Al desiderio di dimenticare le esperienze precedenti può affiancarsi il desiderio di “riparare” e migliorare il passato.
Il bisogno di esorcizzare le esperienze negative, emerge anche in molti ragazzi che riconoscono che il passato ha esercitato un’influenza positiva nella loro personalità, idealizzandone gli aspetti formativi e di rafforzamento (“mi ha aiutato a crescere”, “mi ha formato”, “non si è adulti se non si è passati dalla povertà”).
Impreziosire l’esperienza fatta, in modo da non avere la sensazione di aver sofferto inutilmente, risponde sia al bisogno di salvare se stessi (valorizzando i propri aspetti negativi e cercando un modo di convivere con gli aspetti dolorosi senza cancellarli), sia al bisogno di apportare un maggior equilibrio alla relazione con il genitore adottivo, che tanto amorevolmente li ha “salvati”  verso il quale provano molta riconoscenza. In questo modo si evita la scissione fra un genitore salvifico e onnipotente e, quindi, “creditore” ed un figlio totalmente bisognoso e “debitore”, che non riuscirà mai a ripagare il proprio debito e a costruire un rapporto equilibrato e a porsi “alla pari” del genitore.

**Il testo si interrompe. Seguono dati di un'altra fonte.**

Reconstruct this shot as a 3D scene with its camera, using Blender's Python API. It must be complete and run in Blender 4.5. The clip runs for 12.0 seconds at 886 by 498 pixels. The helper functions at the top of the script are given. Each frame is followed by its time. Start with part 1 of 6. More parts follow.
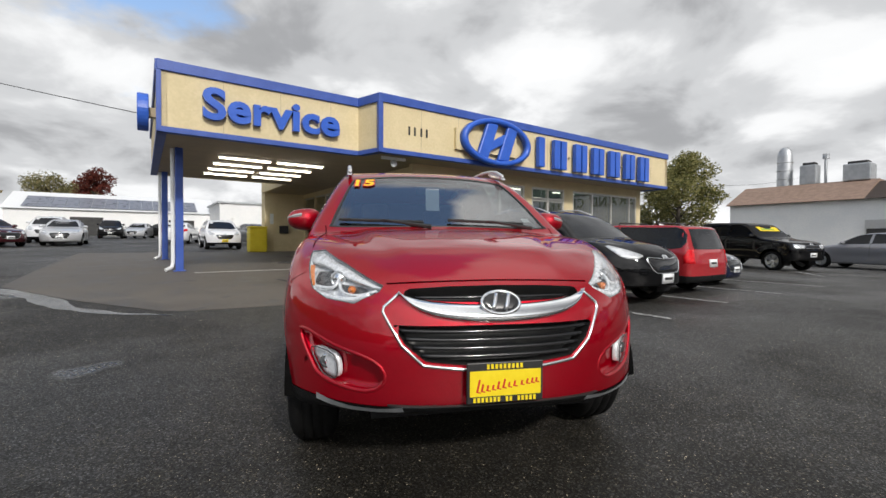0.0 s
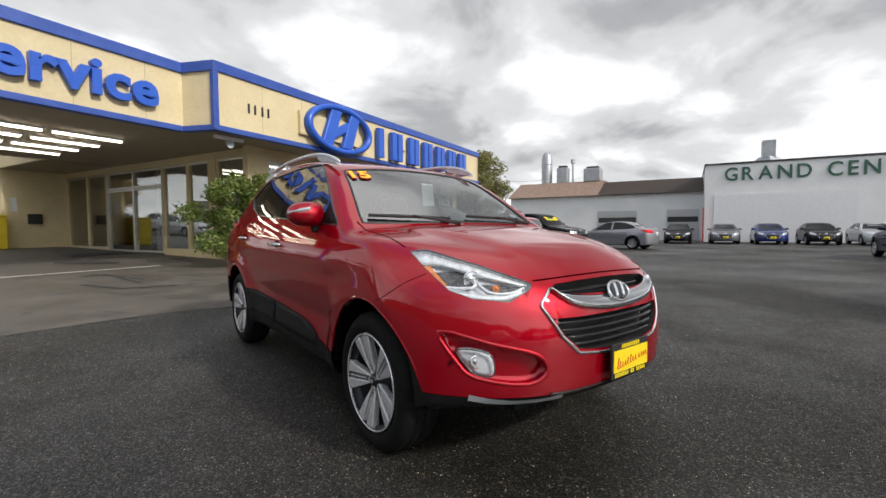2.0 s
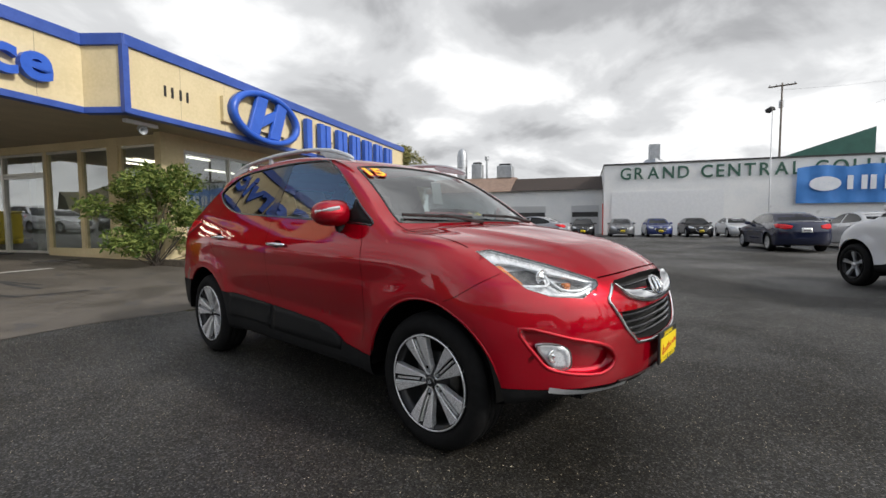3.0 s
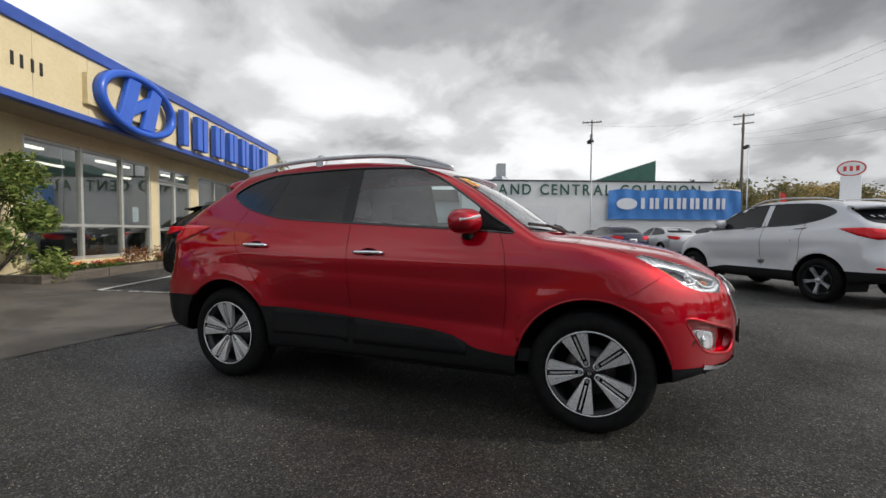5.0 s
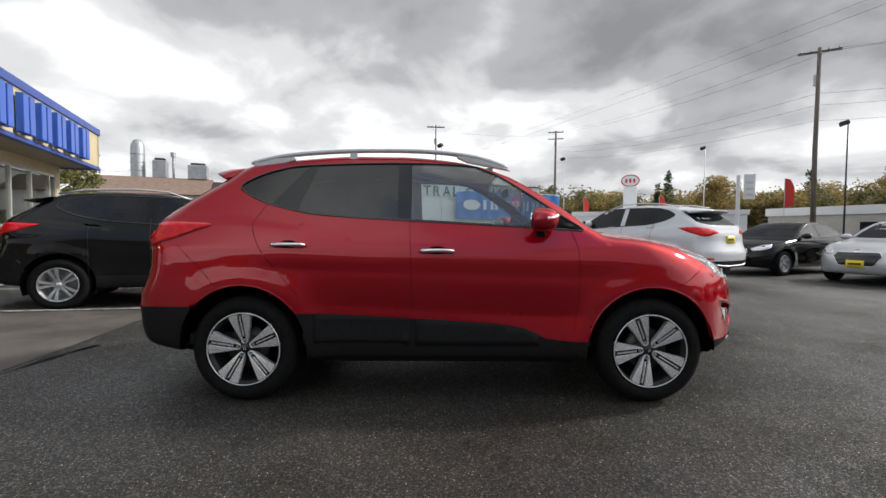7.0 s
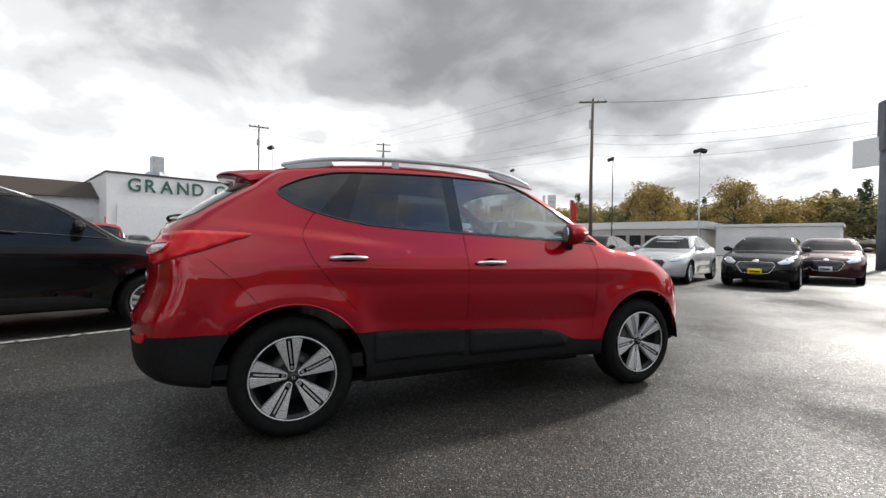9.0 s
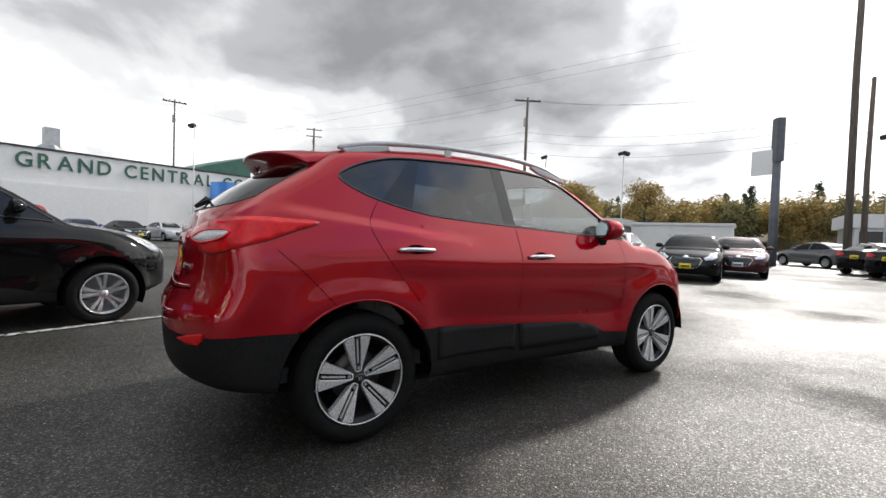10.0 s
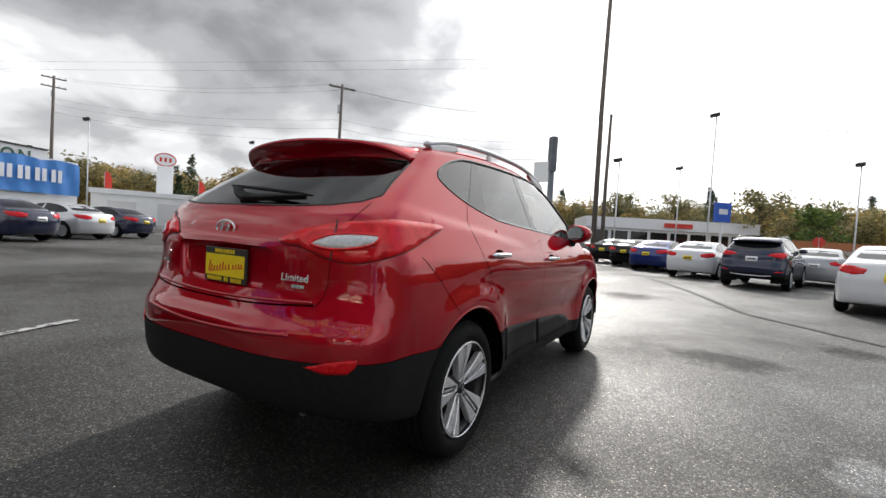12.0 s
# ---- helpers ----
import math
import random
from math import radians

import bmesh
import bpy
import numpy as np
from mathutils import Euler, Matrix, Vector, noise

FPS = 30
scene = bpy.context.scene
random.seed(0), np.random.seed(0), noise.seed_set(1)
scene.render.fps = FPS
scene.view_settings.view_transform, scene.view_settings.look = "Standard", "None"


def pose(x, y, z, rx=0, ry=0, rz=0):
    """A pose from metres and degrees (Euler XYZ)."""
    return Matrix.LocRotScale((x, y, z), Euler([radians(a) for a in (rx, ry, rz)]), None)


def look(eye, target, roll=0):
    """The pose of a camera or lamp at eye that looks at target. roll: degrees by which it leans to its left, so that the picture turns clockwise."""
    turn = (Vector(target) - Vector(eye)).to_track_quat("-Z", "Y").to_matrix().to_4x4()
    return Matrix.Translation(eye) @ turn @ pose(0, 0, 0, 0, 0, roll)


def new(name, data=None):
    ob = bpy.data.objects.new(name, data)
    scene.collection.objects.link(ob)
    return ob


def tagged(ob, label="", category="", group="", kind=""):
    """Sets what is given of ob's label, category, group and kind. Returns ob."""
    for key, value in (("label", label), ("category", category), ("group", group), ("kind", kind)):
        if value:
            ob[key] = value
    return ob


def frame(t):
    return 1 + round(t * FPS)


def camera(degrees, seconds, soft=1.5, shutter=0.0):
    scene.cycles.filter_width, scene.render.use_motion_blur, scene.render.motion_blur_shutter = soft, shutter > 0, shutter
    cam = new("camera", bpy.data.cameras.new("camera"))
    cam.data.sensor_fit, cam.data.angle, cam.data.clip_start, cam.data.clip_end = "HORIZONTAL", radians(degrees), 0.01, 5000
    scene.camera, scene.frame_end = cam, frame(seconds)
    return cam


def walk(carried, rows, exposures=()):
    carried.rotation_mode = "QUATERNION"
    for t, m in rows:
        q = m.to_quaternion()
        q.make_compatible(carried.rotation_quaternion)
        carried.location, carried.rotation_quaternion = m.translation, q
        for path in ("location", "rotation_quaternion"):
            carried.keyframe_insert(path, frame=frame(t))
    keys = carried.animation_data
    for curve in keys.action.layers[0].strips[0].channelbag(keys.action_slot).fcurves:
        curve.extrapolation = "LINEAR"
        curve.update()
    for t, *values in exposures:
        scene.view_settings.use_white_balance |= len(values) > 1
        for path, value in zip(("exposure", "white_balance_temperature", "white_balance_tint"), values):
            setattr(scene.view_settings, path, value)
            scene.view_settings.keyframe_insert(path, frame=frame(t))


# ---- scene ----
cam = camera(90.7, 12.0)
PATH = [
    (0, (-0.569, -3.777, 1.053), (-0.171, -1.817, 1.013), 0.3),
    (0.5, (-0.912, -3.667, 1.083), (-0.294, -1.765, 1.036), -0.2),
    (1, (-1.253, -3.58, 1.088), (-0.425, -1.76, 1.047), -0.9),
    (1.5, (-1.585, -3.47, 1.102), (-0.522, -1.776, 1.042), -0.6),
    (2, (-1.877, -3.236, 1.1), (-0.66, -1.652, 1.007), -0.3),
    (2.5, (-2.128, -3.011, 1.095), (-0.76, -1.556, 0.979), 0.6),
    (3, (-2.417, -2.768, 1.134), (-0.907, -1.461, 1.013), -0.4),
    (3.2, (-2.527, -2.663, 1.121), (-0.967, -1.417, 1.001), -0.7),
    (4.8, (-3.341, -1.58, 1.119), (-1.493, -0.821, 1.026), 0.2),
    (5, (-3.397, -1.41, 1.129), (-1.529, -0.7, 1.05), 0.3),
    (5.5, (-3.496, -1.048, 1.123), (-1.577, -0.486, 1.068), 0.9),
    (6, (-3.644, -0.688, 1.13), (-1.675, -0.349, 1.04), 0.1),
    (6.5, (-3.676, -0.308, 1.127), (-1.686, -0.158, 0.984), 0.5),
    (7, (-3.679, 0.033, 1.116), (-1.68, 0.031, 1.035), 0.3),
    (7.5, (-3.707, 0.422, 1.124), (-1.719, 0.22, 1.048), -0.3),
    (7.7, (-3.691, 0.597, 1.11), (-1.718, 0.279, 1.032), -0.1),
    (9.3, (-3.323, 1.737, 1.127), (-1.528, 0.858, 1.072), 0.9),
    (9.5, (-3.215, 1.882, 1.109), (-1.452, 0.941, 1.03), 1.1),
    (10, (-2.991, 2.207, 1.113), (-1.311, 1.125, 1.049), 2.0),
    (10.5, (-2.766, 2.541, 1.113), (-1.223, 1.27, 1.045), 2.7),
    (11, (-2.492, 2.816, 1.089), (-1.074, 1.41, 0.989), 2.1),
    (11.5, (-2.171, 3.046, 1.109), (-0.893, 1.51, 1.019), 3.6),
    (12, (-1.868, 3.289, 1.126), (-0.84, 1.575, 1.055), 3.5),
]
walk(cam, [(t, look(eye, target, roll)) for t, eye, target, roll in PATH], [(0.0, 0.03), (1.0, 0.12), (2.0, 0.18), (3.2, 0.14), (5.5, 0.03), (6.5, 0.14), (7.5, 0.36), (9.5, 0.45), (12.0, 0.43)])

# ---- light ----
SUN_AZ, SUN_EL = radians(-74), radians(34)
THIN_AZ, THIN_EL = radians(-98), radians(30)
world = bpy.data.worlds.new("overcast_sky")
scene.world = world
world.use_nodes = True
wt = world.node_tree
wt.nodes.clear()


def wnode(kind, **props):
    n = wt.nodes.new(kind)
    for k, v in props.items():
        n.inputs[k.replace("_", " ")].default_value = v
    return n


def wmath(op, a, b):
    n = wt.nodes.new("ShaderNodeMath")
    n.operation = op
    for i, v in enumerate((a, b)):
        if isinstance(v, (int, float)):
            n.inputs[i].default_value = v
        else:
            wt.links.new(v, n.inputs[i])
    return n.outputs[0]


def ramp_of(tree, fac, stops, smooth=True):
    n = tree.nodes.new("ShaderNodeValToRGB")
    n.color_ramp.interpolation = "EASE" if smooth else "LINEAR"
    e = n.color_ramp.elements
    while len(e) < len(stops):
        e.new(0.5)
    for el, (pos, c) in zip(e, stops):
        el.position, el.color = pos, (*c, 1) if len(c) == 3 else c
    tree.links.new(fac, n.inputs[0])
    return n.outputs[0]


def facing(unit, az, el):
    """How far the sky's direction points to an azimuth and height."""
    n = wt.nodes.new("ShaderNodeVectorMath")
    n.operation = "DOT_PRODUCT"
    a, e = radians(az), radians(el)
    n.inputs[1].default_value = (math.cos(e) * math.cos(a), math.cos(e) * math.sin(a), math.sin(e))
    wt.links.new(unit.outputs[0], n.inputs[0])
    return n.outputs["Value"]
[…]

Per quanto riguarda il rapporto con gli altri e le relazioni sociali, emerge un atteggiamento molto critico e selettivo. Nei racconti i ragazzi appaiono abbastanza integrati e vengono descritte relazioni sociali apparentemente ricche e numerose, ma con la tendenza a ricercare rapporti esclusivi con l’amico/amica del cuore, scelto dopo una severissima selezione fra gli aspiranti a tale ruolo, quasi a ricercare relazioni in cui questi adolescenti possano esercitare un maggior controllo.

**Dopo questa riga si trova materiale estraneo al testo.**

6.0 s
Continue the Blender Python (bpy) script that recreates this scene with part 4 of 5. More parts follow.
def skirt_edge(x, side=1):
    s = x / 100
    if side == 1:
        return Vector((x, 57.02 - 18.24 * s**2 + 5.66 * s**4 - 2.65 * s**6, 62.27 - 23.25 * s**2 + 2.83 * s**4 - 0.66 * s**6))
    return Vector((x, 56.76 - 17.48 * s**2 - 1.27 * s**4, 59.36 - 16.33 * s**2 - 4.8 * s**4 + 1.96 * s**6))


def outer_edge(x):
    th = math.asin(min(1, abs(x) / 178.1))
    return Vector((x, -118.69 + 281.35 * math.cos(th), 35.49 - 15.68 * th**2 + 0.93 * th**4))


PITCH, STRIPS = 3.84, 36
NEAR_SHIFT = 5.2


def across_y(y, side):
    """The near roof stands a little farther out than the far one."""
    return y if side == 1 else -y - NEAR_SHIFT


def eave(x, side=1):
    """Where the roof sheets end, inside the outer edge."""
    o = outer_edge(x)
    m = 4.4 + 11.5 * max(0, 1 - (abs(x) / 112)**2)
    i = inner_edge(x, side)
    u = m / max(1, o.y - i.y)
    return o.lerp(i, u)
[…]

L’adolescente adottato, infatti, appare essere particolarmente sensibile ai “no”, alle umiliazioni e alle critiche da parte del gruppo di coetanei, in quanto ci sarebbero eccessive aspettative di attenzioni e di conferme da parte del gruppo, aspettative che vengono ripetutamente frustrate poiché troppo alte: il ragazzo adottato pare essere eccessivamente esigente nei confronti dei suoi amici e, dunque, più esposto ad eventuali delusioni.

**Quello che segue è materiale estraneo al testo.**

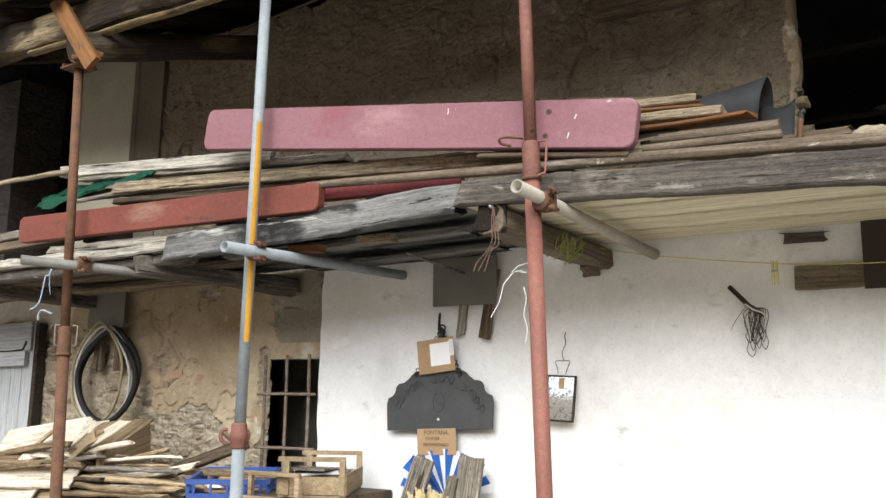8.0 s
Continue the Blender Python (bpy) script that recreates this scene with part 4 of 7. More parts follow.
# curled corner of the last sheet
bm = bmesh.new()
rows_c = [[bm.verts.new((1.27 + 0.30 * i / 8, 2.435 + 0.16 * j / 5, 3.925 + 0.012 * i / 8 + 0.05 * (j / 5) ** 1.5 + 0.035 * (i / 8) ** 3 * (1 - j / 5))) for i in range(9)] for j in range(6)]
for j in range(5):
    for i in range(8):
        bm.faces.new((rows_c[j][i], rows_c[j][i + 1], rows_c[j + 1][i + 1], rows_c[j + 1][i]))
curl = part("corner_sheet", bm, M_CORNER_SHEET, roof, "pale curled sheet corner", smooth=True)
curl.modifiers.new("thickness", "SOLIDIFY").thickness = 0.003

# gutter
gutter = thing("gutter", (0.1, 2.36, 3.66), "dark brown half round gutter tied up with wire", "gutter")
bm = bmesh.new()
G = 0.078
prof = [(-G * math.cos(math.pi * i / 16), -G * math.sin(math.pi * i / 16) * 1.05) for i in range(17)]
prof_in = [((G - 0.004) * math.cos(math.pi * i / 16), -(G - 0.004) * math.sin(math.pi * i / 16) * 1.05) for i in range(17)]
sweep(bm, [(-1.33, 2.50, 3.725), (-0.3, 2.50, 3.731), (0.6, 2.50, 3.738), (1.9, 2.50, 3.748)], prof + prof_in)
part("channel", bm, M_GUTTER, gutter, smooth=True)
tube("rim", [(-1.33, 2.418, 3.728), (-0.3, 2.418, 3.734), (0.6, 2.418, 3.741), (1.9, 2.418, 3.751)], 0.0060, M_BRIGHT, gutter, "bare bright rolled rim", 8)
bm = bmesh.new()
sweep(bm, [(-1.334, 2.50, 3.725), (-1.327, 2.50, 3.725)], [(-G * math.cos(math.pi * i / 16), -G * math.sin(math.pi * i / 16) * 1.05) for i in range(17)])
part("end_cap", bm, M_GUTTER, gutter)
CLIPS = [(-0.83, "M"), (-0.33, "M"), (0.395, "B"), (1.31, "B")]
for i, (x, kind_) in enumerate(CLIPS):
    bm = bmesh.new()
    arc = [(x, 2.50 - (G + 0.003) * math.cos(a), 3.73 - (G + 0.003) * 1.05 * math.sin(a)) for a in [math.pi * k / 12 for k in range(-1, 10)]]
    sweep(bm, arc, slab(0.026, 0.003, 0.0008), up=(1, 0, 0.01))
    clip_ = part("bracket", bm, M_GUTTER, gutter)
    if kind_ == "B":
        boxed("clip", x + 0.012, x + 0.034, 2.408, 2.413, 3.690, 3.708, M_BRIGHT, gutter, "small bright clip", c=0.001)
    rng = random.Random(i + 5)
    for k in range(3):
        pts = [(x + 0.02 * math.sin(a * 2 + k) + 0.012 * rng.uniform(-1, 1), 2.432 - 0.022 * math.sin(a) - 0.004 * k, 3.745 + 0.028 * math.cos(a) + 0.01 * k) for a in [2 * math.pi * q / 12 for q in range(12)]]
        tube("wire_tie", pts, 0.0019, M_WIRE if i < 2 else M_GALV, gutter, n=5, closed=True)
    if i < 2:
        tube("wire_tie", [(x - 0.005, 2.415, 3.735), (x + 0.004, 2.405, 3.70), (x - 0.002, 2.41, 3.665), (x + 0.003, 2.415, 3.635)], 0.0026, M_WIRE, gutter, n=5)
plank("flashing", (-0.92, 2.50, 3.815), (1.5, 2.50, 3.832), 0.026, 0.012, M_SHEET_BROWN, gutter, "brown ribbed flashing strip", seed=2, wear=0.001, jag=0.002)

# orange timber braces nailed at the log ends
for i, (p0, p1) in enumerate([((-1.530, 2.64, 3.715), (-1.340, 2.60, 3.345)), ((0.755, 2.70, 3.735), (0.690, 2.66, 3.375)), ((-4.20, 2.64, 3.745), (-3.80, 2.60, 3.295))]):
    wide = (0.088, 0.035, 0.090)[i]
    b = plank("brace", p0, p1, 0.03, wide, M_NEW_WOOD, up=(0, -1, 0.2), seed=i + 70, wear=0.001, jag=0.006, c=0.002)
    tagged(b, "short orange new timber brace nailed to the eave", "brace", "eave braces")
stub = plank("brace_stub", (-1.60, 2.70, 3.72), (-1.555, 2.68, 3.60), 0.03, 0.05, M_OLD_WOOD, up=(0, -1, 0.2), seed=77)
tagged(stub, "old timber cleat beside the brace", "brace")
wedge = plank("wedge", (-4.02, 2.66, 3.385), (-3.85, 2.66, 3.385), 0.03, 0.06, M_NEW_WOOD, seed=78, wear=0.001)
tagged(wedge, "small orange timber wedge on a prop head", "wedge")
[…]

In alcuni adolescenti, con precedenti vissuti di intensa sofferenza e abbandono non elaborati, la sessualità può, talvolta, essere usata come un mezzo per controllare la relazione con gli altri, come una difesa dalla paura di essere nuovamente esposti al pericolo dell’abbandono. Ne può derivare la necessità di sedurre, attirare l’attenzione, per poi abbandonare per non essere abbandonato, in modo da trasformare in azione qualcosa che fino a quel momento è stato solo esperito passivamente. Come concludono gli autori, in situazioni di estrema sofferenza non elaborata “diventare padroni di seduzione e di abbandono, essere desiderati dagli altri ma imporre le proprie regole, la propria distanza, diventa una forma di vendetta”.